Quote every line as given.
-------- Data segment --------
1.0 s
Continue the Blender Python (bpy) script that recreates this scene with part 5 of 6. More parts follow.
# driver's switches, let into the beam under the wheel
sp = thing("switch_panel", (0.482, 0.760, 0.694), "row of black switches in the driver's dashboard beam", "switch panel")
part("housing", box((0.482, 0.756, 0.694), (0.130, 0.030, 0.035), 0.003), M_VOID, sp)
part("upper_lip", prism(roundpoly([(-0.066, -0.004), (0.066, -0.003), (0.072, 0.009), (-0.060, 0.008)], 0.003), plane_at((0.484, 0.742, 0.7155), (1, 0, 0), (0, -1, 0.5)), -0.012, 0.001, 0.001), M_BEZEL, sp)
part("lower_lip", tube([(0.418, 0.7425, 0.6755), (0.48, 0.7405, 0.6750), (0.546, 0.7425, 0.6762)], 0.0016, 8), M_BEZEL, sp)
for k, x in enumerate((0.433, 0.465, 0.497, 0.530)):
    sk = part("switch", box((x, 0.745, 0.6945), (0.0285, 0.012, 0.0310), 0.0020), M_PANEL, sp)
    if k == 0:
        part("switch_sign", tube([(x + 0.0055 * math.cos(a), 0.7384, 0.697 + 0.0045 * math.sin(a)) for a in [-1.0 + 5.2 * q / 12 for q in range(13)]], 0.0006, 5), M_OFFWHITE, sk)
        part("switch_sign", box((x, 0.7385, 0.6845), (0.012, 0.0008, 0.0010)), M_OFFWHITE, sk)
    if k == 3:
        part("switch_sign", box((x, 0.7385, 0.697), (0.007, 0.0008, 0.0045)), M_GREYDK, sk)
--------
▸ Response to the task
1.0 s
Continue the Blender Python (bpy) script that recreates this scene with part 5 of 6. More parts follow.
# driver's switches, let into the beam under the wheel
sp = thing("switch_panel", (0.482, 0.760, 0.694), "row of black switches in the driver's dashboard beam", "switch panel")
part("housing", box((0.482, 0.756, 0.694), (0.130, 0.030, 0.035), 0.003), M_VOID, sp)
part("upper_lip", prism(roundpoly([(-0.066, -0.004), (0.066, -0.003), (0.072, 0.009), (-0.060, 0.008)], 0.003), plane_at((0.484, 0.742, 0.7155), (1, 0, 0), (0, -1, 0.5)), -0.012, 0.001, 0.001), M_BEZEL, sp)
part("lower_lip", tube([(0.418, 0.7425, 0.6755), (0.48, 0.7405, 0.6750), (0.546, 0.7425, 0.6762)], 0.0016, 8), M_BEZEL, sp)
for k, x in enumerate((0.433, 0.465, 0.497, 0.530)):
    sk = part("switch", box((x, 0.745, 0.6945), (0.0285, 0.012, 0.0310), 0.0020), M_PANEL, sp)
    if k == 0:
        part("switch_sign", tube([(x + 0.0055 * math.cos(a), 0.7384, 0.697 + 0.0045 * math.sin(a)) for a in [-1.0 + 5.2 * q / 12 for q in range(13)]], 0.0006, 5), M_OFFWHITE, sk)
        part("switch_sign", box((x, 0.7385, 0.6845), (0.012, 0.0008, 0.0010)), M_OFFWHITE, sk)
    if k == 3:
        part("switch_sign", box((x, 0.7385, 0.697), (0.007, 0.0008, 0.0045)), M_GREYDK, sk)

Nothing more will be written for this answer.